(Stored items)
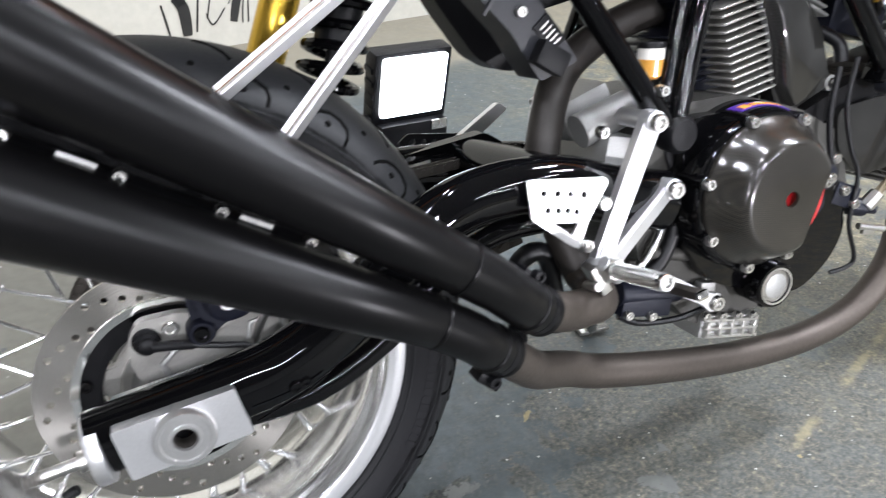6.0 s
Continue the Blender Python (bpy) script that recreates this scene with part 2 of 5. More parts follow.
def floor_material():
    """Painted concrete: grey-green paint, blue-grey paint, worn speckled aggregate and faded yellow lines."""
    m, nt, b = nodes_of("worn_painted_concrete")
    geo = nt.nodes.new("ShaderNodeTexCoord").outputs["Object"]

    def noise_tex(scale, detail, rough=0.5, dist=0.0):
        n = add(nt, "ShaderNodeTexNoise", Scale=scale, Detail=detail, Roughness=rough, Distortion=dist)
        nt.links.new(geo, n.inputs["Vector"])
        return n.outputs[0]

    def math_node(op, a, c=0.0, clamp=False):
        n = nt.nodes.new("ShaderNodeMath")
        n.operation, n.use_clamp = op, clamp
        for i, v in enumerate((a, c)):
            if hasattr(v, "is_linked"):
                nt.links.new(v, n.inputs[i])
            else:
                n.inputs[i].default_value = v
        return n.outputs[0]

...

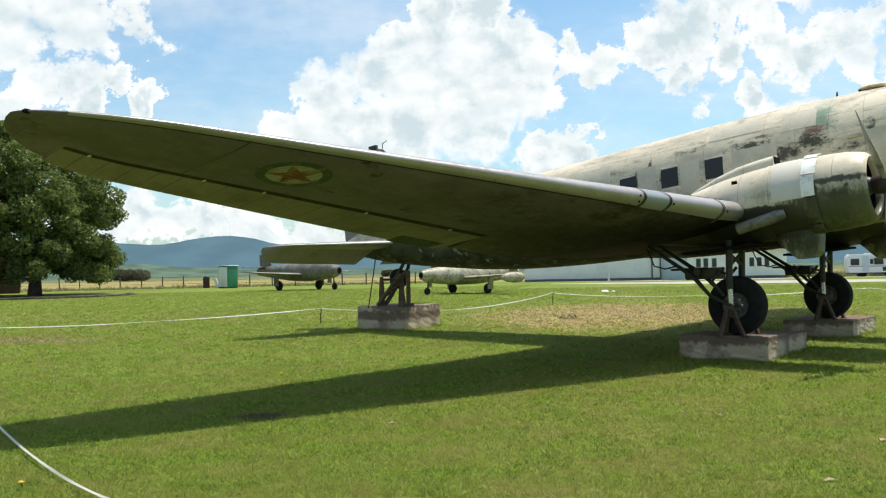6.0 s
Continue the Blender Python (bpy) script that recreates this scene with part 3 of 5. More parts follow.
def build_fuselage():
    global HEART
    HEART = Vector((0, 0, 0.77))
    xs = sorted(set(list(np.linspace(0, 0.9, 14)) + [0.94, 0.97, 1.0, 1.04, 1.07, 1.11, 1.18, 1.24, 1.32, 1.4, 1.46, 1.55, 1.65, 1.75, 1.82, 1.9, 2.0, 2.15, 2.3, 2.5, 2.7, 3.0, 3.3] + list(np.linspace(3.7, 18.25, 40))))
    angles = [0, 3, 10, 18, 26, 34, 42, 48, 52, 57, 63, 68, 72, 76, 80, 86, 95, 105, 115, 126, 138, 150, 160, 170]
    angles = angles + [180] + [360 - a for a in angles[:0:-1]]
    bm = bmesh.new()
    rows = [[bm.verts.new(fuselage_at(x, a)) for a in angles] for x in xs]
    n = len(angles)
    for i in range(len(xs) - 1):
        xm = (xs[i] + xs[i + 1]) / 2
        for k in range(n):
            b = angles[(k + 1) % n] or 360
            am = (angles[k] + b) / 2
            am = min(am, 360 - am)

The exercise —
Which lines above contain the word "that"? Copy each of them.

Exercise output —
Continue the Blender Python (bpy) script that recreates this scene with part 2 of 5. More parts follow.
Continue the Blender Python (bpy) script that recreates this scene with part 3 of 5. More parts follow.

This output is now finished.